Microstructure and mechanical properties of spark plasma sintered Ti-Mo alloys for dental applications

Ti-Mo alloys with various Mo contents from 6wt% to 14wt% were processed by spark plasma sintering based on elemental powders. The influence of sintering temperature and Mo content on the microstructure and mechanical properties of the resulting alloys were investigated. For each Mo concentration, the optimum sintering temperature was determined, resulting in a fully dense and uniform microstructure of the alloy. The optimized sintering temperature gradually increases in the range of 1100-1300A degrees C with the increase in Mo content.
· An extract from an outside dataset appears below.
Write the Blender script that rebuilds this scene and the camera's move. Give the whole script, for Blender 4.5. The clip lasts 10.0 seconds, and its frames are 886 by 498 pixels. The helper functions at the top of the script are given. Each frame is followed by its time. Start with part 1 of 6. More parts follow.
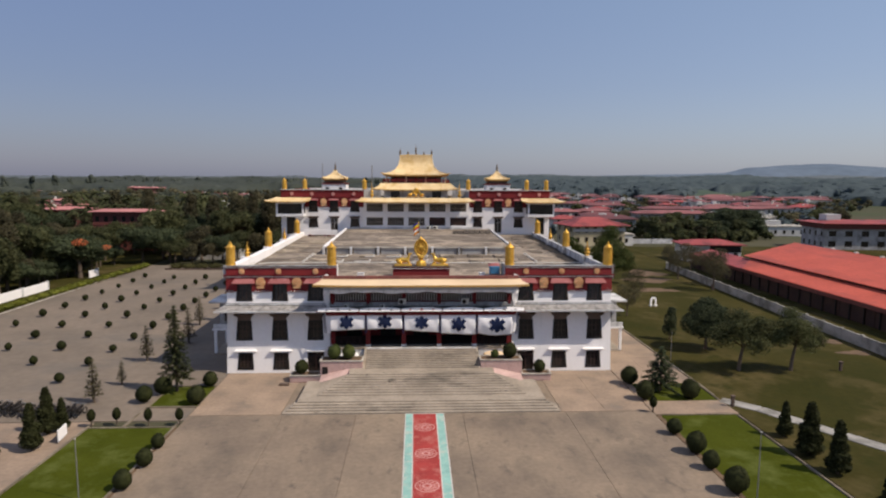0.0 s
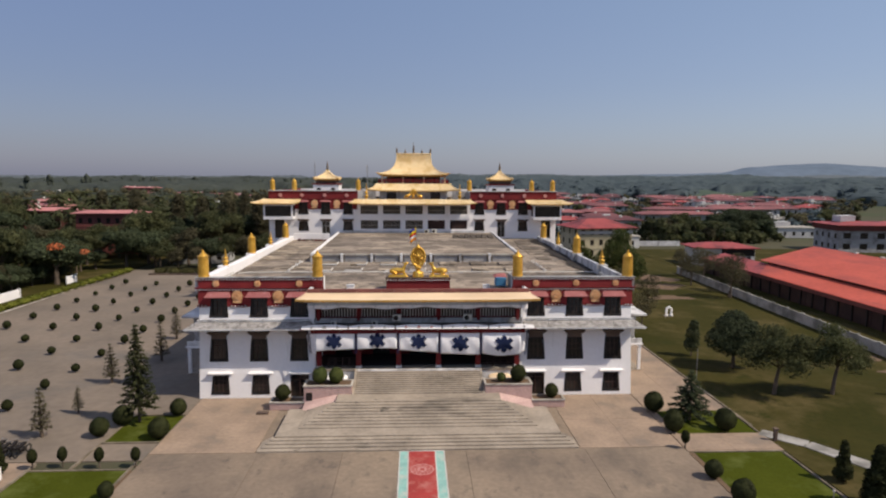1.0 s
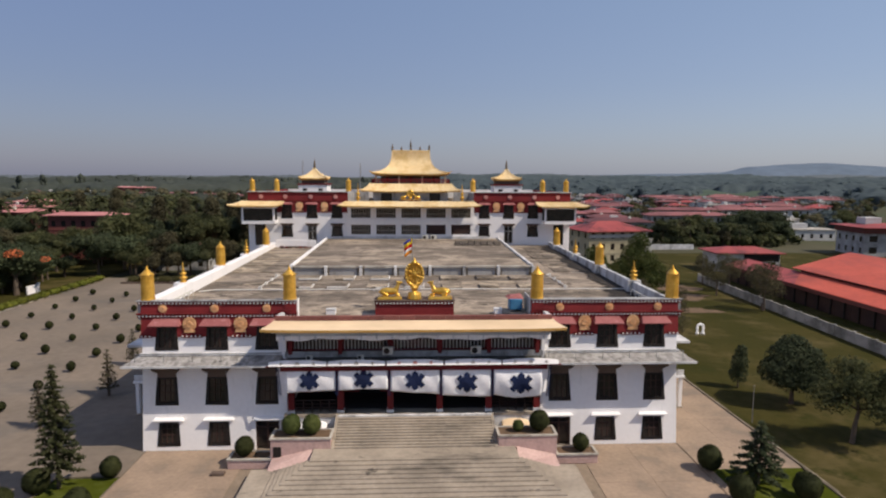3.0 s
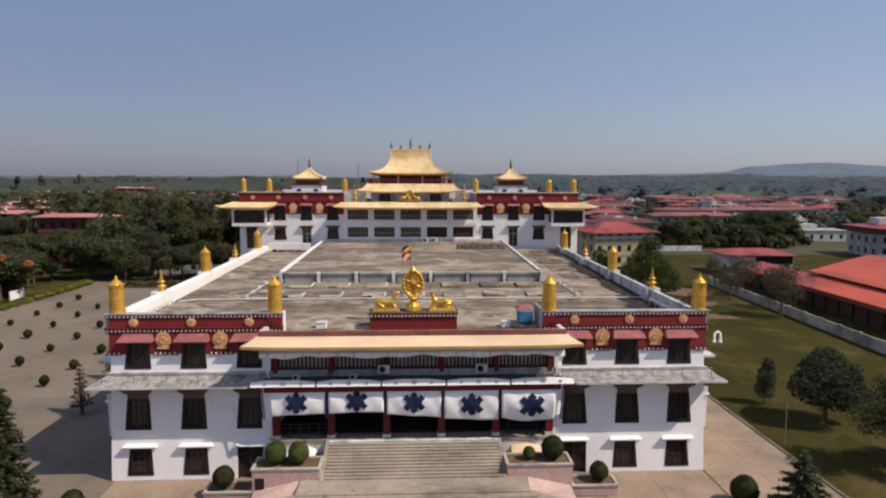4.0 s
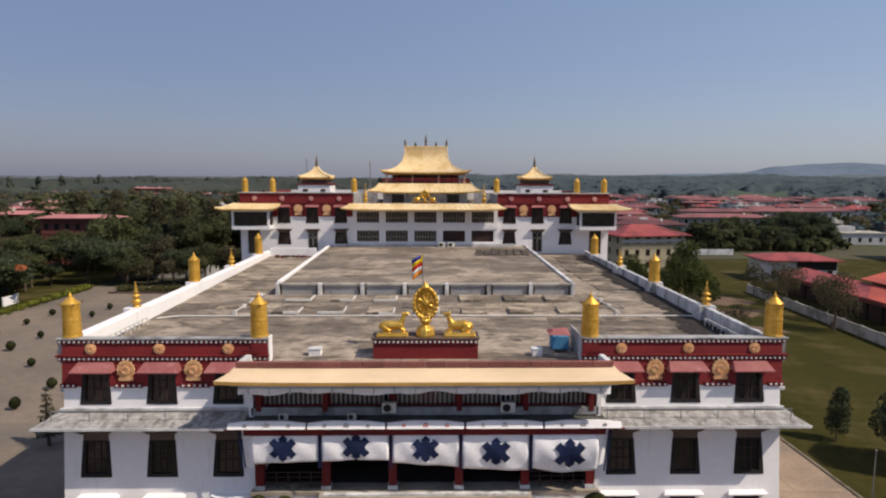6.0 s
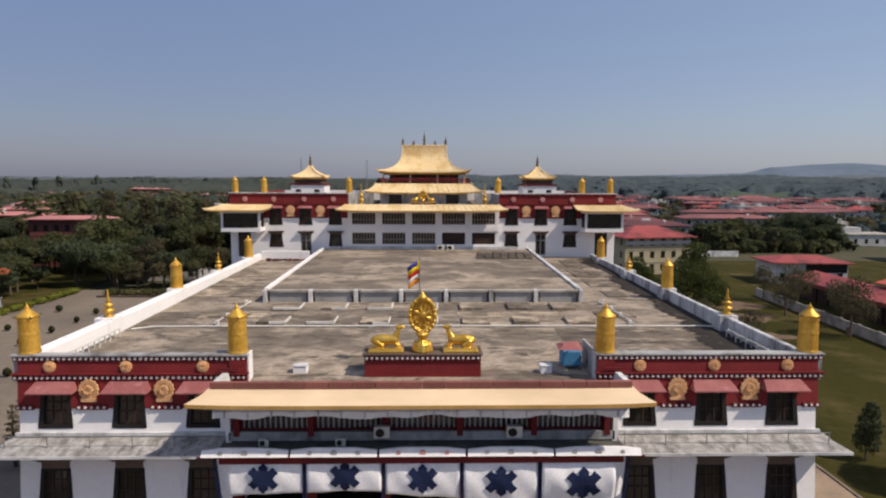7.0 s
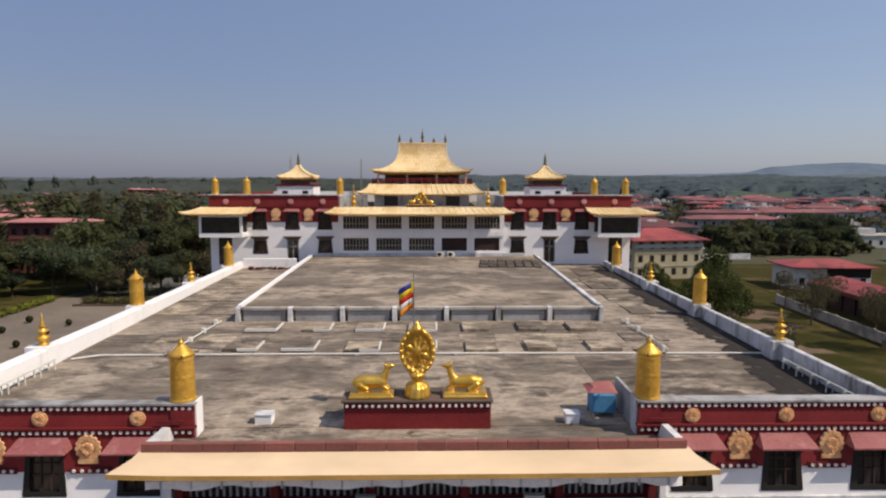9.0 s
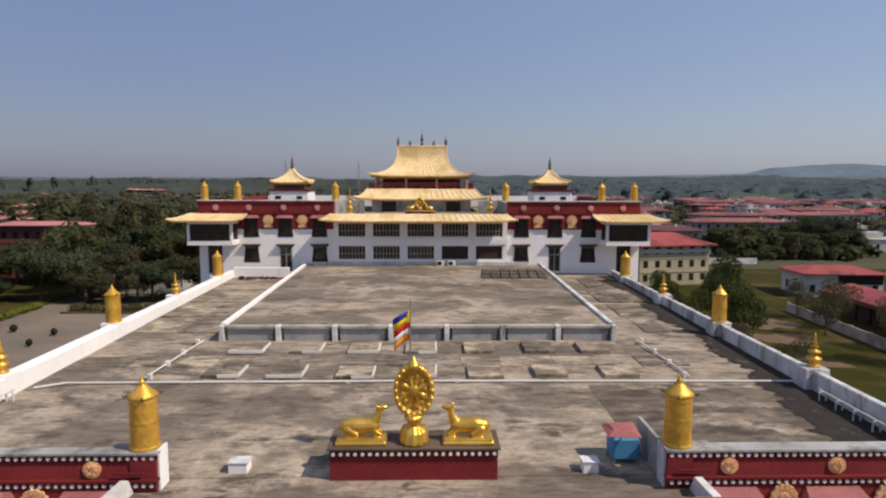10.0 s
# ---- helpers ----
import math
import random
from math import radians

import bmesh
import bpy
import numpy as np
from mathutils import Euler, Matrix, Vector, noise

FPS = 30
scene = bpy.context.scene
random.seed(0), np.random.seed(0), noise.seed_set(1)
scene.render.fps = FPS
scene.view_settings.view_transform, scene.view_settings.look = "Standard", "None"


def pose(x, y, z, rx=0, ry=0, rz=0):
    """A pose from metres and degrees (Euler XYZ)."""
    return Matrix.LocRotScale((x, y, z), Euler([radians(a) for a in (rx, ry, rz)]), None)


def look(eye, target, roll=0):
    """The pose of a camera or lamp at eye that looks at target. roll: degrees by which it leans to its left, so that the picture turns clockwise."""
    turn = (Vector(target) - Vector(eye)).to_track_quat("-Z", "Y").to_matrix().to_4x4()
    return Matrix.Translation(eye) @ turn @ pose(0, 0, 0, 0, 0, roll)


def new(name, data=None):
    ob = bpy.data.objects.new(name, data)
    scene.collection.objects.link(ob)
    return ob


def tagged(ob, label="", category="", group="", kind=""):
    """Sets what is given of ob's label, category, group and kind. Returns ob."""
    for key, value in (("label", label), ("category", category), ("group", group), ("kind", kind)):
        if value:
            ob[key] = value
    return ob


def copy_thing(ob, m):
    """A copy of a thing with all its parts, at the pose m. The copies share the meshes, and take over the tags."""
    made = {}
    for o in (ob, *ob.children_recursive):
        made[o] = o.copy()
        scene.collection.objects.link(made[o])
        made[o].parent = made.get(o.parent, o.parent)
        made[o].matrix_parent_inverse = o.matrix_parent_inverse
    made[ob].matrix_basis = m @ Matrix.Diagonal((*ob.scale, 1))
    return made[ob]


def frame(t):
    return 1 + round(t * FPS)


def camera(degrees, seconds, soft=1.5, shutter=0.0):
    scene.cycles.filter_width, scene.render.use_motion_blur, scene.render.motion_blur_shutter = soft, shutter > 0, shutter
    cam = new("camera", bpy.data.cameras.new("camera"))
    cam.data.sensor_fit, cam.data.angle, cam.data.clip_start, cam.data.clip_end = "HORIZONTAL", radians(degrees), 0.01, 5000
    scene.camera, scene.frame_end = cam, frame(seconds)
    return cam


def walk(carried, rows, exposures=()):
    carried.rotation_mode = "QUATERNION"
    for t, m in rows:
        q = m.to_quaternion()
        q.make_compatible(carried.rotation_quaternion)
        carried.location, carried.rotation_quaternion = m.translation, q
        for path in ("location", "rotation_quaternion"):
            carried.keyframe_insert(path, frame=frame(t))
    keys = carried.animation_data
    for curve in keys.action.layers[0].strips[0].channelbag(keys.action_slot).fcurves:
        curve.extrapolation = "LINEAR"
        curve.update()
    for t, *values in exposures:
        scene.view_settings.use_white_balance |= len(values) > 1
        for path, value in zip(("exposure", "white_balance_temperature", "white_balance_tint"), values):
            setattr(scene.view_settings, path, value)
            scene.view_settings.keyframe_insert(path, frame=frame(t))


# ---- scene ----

The microstructure of the Ti-(6-12)Mo alloy consists of acicular alpha phase surrounded by equiaxed grains of beta phase, while the Ti-14Mo alloy only contains single beta phase. A small amount of fine alpha lath precipitated from beta phase contributes to the improvement in strength and hardness of the alloys. Under the sintering condition at 1250A degrees C, the Ti-12Mo alloy is found to possess superior mechanical properties with the Vickers hardness of Hv 472, the compressive yield strength of 2182 MPa, the compression rate of 32.7%, and the elastic modulus of 72.1 GPa. These results demonstrate that Ti-Mo alloys fabricated via spark plasma sintering are indeed a perspective candidate alloy for dental applications.